====== Records provided ======

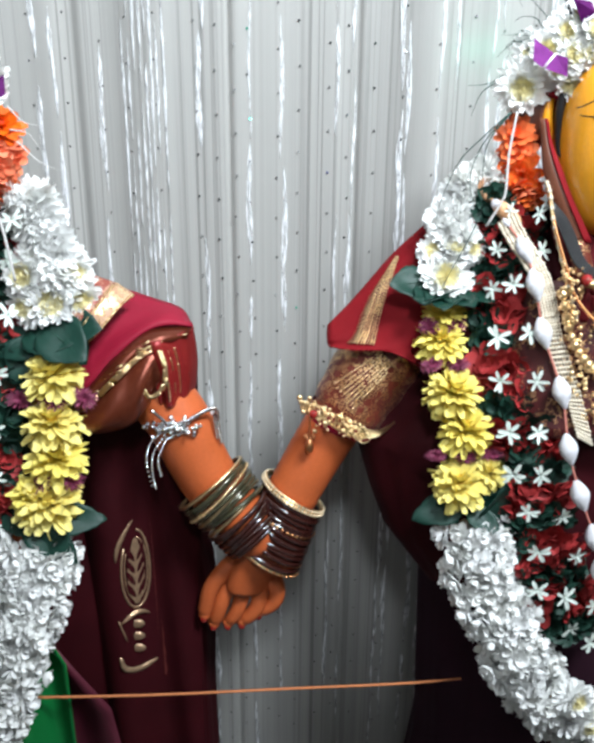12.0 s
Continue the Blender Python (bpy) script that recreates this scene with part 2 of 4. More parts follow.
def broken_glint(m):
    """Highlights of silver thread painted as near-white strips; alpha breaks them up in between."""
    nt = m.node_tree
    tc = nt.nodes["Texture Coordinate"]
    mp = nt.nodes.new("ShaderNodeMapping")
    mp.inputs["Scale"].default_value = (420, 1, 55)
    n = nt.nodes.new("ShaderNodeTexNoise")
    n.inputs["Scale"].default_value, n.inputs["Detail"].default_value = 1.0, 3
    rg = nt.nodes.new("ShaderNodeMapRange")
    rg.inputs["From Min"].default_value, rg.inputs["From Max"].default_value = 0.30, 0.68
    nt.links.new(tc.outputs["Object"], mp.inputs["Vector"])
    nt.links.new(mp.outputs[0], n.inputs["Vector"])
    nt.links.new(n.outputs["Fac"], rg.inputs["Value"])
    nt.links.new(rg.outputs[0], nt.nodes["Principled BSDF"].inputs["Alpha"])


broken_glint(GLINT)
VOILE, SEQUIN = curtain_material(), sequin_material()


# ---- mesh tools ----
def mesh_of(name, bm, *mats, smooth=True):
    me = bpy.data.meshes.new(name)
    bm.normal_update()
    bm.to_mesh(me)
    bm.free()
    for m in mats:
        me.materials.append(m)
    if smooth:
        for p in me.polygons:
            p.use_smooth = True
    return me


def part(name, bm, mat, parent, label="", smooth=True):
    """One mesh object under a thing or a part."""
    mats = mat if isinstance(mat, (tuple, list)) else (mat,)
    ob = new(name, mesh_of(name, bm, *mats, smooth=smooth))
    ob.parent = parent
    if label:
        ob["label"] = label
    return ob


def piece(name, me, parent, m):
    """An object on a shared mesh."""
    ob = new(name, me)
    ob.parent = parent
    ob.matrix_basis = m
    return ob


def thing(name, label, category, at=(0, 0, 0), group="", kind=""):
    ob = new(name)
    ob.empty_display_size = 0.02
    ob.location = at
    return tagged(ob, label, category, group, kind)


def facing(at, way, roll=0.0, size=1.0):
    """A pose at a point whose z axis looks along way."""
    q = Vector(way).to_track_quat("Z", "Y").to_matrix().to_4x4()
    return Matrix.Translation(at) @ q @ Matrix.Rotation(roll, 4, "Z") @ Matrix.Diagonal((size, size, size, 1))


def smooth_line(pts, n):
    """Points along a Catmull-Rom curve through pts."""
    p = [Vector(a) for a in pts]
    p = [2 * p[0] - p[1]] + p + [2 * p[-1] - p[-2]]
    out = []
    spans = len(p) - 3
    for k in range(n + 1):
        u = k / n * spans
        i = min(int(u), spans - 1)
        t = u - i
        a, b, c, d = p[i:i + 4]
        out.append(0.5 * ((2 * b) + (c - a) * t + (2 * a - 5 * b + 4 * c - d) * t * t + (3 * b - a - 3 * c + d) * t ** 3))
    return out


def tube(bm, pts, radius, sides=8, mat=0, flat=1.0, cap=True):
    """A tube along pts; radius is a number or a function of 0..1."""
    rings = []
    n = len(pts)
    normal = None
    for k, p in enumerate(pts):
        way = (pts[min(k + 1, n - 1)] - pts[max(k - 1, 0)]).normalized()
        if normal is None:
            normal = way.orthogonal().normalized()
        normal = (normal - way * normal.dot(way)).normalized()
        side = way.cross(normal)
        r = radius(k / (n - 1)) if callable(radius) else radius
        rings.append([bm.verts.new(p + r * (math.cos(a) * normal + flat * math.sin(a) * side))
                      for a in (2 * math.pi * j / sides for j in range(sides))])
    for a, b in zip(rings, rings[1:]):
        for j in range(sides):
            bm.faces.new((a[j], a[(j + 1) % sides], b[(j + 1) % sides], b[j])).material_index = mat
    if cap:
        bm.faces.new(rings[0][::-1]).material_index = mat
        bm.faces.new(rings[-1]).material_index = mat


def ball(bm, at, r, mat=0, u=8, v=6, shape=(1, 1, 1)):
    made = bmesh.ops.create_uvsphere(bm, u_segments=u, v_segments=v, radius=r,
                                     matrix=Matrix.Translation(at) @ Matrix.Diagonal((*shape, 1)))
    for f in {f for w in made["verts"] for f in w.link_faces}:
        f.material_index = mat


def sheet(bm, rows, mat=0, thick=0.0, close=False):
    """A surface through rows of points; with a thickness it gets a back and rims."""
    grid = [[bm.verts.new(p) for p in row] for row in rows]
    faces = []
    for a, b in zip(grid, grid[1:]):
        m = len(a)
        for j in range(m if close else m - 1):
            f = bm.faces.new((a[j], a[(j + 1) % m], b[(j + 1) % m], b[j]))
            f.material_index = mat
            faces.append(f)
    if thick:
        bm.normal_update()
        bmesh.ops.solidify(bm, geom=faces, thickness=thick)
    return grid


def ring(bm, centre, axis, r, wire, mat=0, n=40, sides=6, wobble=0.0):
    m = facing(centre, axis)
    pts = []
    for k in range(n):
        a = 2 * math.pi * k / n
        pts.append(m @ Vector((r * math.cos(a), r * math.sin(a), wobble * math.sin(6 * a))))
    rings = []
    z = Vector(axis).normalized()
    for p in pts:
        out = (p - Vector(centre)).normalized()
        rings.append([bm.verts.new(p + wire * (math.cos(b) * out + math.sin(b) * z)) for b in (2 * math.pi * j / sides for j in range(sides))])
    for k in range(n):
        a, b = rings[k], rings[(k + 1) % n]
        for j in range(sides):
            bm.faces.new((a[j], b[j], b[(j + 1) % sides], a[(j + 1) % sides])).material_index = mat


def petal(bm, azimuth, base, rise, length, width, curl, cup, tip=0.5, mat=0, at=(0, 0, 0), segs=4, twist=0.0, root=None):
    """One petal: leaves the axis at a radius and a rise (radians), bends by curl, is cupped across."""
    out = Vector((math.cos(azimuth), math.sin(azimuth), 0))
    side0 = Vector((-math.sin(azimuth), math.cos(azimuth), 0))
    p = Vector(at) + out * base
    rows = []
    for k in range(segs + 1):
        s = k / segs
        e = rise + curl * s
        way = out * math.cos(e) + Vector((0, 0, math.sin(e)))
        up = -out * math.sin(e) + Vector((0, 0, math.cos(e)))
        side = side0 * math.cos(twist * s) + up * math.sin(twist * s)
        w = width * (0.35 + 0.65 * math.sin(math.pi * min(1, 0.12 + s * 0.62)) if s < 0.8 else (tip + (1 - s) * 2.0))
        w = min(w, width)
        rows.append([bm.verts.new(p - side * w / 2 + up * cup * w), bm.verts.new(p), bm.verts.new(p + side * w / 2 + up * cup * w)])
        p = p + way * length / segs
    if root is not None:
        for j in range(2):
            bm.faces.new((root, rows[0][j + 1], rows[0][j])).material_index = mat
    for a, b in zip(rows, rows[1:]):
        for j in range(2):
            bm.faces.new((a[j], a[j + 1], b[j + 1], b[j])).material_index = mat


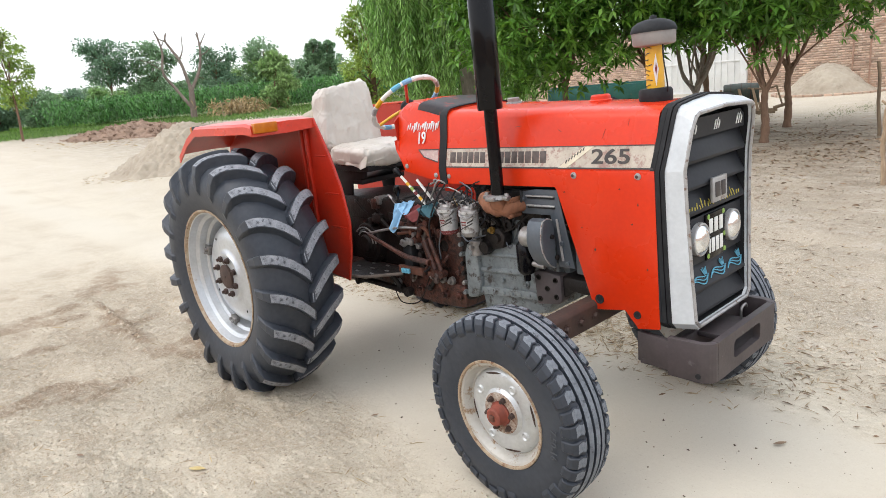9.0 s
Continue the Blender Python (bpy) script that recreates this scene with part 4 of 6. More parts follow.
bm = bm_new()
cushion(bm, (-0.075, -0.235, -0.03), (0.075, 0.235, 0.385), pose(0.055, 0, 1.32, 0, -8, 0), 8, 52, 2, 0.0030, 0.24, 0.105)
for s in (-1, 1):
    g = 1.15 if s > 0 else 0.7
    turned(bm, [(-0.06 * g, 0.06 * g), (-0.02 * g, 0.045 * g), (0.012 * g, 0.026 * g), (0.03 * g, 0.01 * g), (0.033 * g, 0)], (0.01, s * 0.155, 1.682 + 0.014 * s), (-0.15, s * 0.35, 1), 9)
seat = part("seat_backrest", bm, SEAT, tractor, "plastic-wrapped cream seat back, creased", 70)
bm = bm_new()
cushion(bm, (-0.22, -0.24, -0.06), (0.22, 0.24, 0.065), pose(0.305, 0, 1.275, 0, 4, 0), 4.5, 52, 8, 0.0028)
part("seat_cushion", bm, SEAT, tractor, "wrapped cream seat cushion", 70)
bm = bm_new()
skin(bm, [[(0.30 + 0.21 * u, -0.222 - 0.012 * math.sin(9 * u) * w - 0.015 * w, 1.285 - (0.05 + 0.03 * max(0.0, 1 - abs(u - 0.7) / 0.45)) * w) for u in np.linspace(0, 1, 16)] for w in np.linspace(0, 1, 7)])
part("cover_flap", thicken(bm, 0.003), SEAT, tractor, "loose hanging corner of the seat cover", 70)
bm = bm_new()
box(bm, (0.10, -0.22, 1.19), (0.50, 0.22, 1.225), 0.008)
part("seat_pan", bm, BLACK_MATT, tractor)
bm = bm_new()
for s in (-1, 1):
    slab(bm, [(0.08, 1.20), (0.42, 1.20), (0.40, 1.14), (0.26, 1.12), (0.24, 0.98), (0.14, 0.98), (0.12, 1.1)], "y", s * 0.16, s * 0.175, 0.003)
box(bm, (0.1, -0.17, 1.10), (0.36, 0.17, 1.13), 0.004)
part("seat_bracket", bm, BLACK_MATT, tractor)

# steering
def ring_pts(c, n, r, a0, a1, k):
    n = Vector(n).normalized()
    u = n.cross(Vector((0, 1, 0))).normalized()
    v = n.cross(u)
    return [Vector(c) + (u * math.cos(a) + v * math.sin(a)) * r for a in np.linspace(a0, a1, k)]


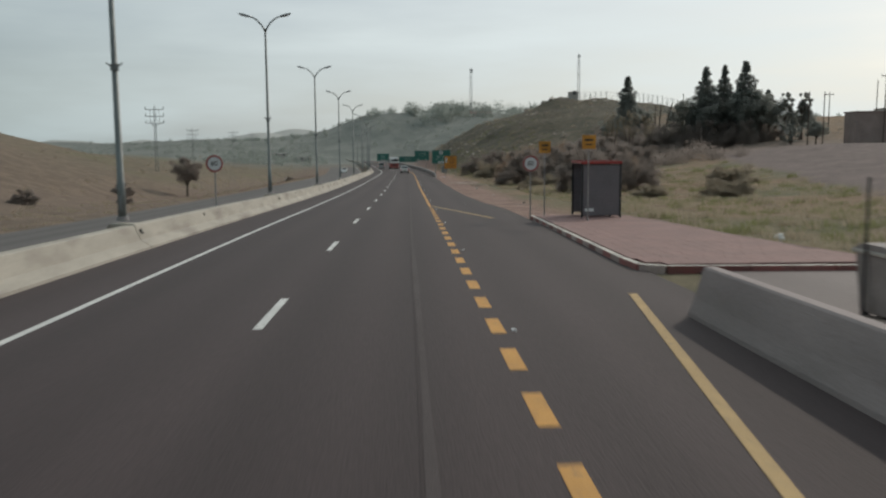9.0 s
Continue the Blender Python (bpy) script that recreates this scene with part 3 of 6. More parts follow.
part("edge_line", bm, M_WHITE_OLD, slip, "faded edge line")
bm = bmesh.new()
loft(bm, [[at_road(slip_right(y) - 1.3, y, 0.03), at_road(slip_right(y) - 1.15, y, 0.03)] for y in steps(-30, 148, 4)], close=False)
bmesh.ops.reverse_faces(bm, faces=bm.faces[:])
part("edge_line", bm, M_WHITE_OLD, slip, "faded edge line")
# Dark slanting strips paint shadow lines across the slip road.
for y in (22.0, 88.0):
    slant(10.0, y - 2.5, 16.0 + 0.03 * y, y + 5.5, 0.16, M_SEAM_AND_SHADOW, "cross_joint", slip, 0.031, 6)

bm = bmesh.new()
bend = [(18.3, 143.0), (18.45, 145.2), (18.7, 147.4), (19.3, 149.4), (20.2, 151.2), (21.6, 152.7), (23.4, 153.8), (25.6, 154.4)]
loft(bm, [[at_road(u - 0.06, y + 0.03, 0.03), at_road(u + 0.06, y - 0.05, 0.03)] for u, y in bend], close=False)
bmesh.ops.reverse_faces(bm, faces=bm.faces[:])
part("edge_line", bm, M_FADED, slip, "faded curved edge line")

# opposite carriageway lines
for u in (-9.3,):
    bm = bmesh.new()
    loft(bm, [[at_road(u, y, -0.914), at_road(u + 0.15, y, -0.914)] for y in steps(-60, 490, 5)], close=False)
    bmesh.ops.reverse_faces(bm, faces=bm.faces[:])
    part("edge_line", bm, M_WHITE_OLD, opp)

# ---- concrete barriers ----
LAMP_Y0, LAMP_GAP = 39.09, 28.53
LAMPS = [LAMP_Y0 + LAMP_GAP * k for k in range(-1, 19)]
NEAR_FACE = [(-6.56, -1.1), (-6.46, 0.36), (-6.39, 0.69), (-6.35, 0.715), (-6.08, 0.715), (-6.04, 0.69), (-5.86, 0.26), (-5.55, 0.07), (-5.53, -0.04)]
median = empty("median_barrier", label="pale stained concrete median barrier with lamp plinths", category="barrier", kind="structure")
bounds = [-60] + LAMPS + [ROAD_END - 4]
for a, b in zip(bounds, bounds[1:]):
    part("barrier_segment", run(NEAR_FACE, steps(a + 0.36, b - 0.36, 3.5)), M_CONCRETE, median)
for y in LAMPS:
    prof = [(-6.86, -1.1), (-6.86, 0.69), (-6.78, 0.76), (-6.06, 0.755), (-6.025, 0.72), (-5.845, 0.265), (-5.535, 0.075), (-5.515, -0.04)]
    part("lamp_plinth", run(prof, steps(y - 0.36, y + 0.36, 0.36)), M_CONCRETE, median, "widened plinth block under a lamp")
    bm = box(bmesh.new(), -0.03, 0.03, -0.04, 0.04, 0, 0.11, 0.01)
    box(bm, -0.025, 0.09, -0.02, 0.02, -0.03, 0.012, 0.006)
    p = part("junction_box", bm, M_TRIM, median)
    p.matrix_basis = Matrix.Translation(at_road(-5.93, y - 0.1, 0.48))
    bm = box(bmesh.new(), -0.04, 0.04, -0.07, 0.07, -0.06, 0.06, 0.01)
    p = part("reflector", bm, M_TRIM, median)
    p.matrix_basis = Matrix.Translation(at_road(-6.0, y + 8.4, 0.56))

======

Exercise:
Everything from the line with "4. More parts follow." through the line with "return Matrix.Translation(at) @" is to be output exactly; leave out all other lines.

Finished answer:
Continue the Blender Python (bpy) script that recreates this scene with part 2 of 4. More parts follow.
def broken_glint(m):
    """Highlights of silver thread painted as near-white strips; alpha breaks them up in between."""
    nt = m.node_tree
    tc = nt.nodes["Texture Coordinate"]
    mp = nt.nodes.new("ShaderNodeMapping")
    mp.inputs["Scale"].default_value = (420, 1, 55)
    n = nt.nodes.new("ShaderNodeTexNoise")
    n.inputs["Scale"].default_value, n.inputs["Detail"].default_value = 1.0, 3
    rg = nt.nodes.new("ShaderNodeMapRange")
    rg.inputs["From Min"].default_value, rg.inputs["From Max"].default_value = 0.30, 0.68
    nt.links.new(tc.outputs["Object"], mp.inputs["Vector"])
    nt.links.new(mp.outputs[0], n.inputs["Vector"])
    nt.links.new(n.outputs["Fac"], rg.inputs["Value"])
    nt.links.new(rg.outputs[0], nt.nodes["Principled BSDF"].inputs["Alpha"])


broken_glint(GLINT)
VOILE, SEQUIN = curtain_material(), sequin_material()


# ---- mesh tools ----
def mesh_of(name, bm, *mats, smooth=True):
    me = bpy.data.meshes.new(name)
    bm.normal_update()
    bm.to_mesh(me)
    bm.free()
    for m in mats:
        me.materials.append(m)
    if smooth:
        for p in me.polygons:
            p.use_smooth = True
    return me


def part(name, bm, mat, parent, label="", smooth=True):
    """One mesh object under a thing or a part."""
    mats = mat if isinstance(mat, (tuple, list)) else (mat,)
    ob = new(name, mesh_of(name, bm, *mats, smooth=smooth))
    ob.parent = parent
    if label:
        ob["label"] = label
    return ob


def piece(name, me, parent, m):
    """An object on a shared mesh."""
    ob = new(name, me)
    ob.parent = parent
    ob.matrix_basis = m
    return ob


def thing(name, label, category, at=(0, 0, 0), group="", kind=""):
    ob = new(name)
    ob.empty_display_size = 0.02
    ob.location = at
    return tagged(ob, label, category, group, kind)


def facing(at, way, roll=0.0, size=1.0):
    """A pose at a point whose z axis looks along way."""
    q = Vector(way).to_track_quat("Z", "Y").to_matrix().to_4x4()
    return Matrix.Translation(at) @ q @ Matrix.Rotation(roll, 4, "Z") @ Matrix.Diagonal((size, size, size, 1))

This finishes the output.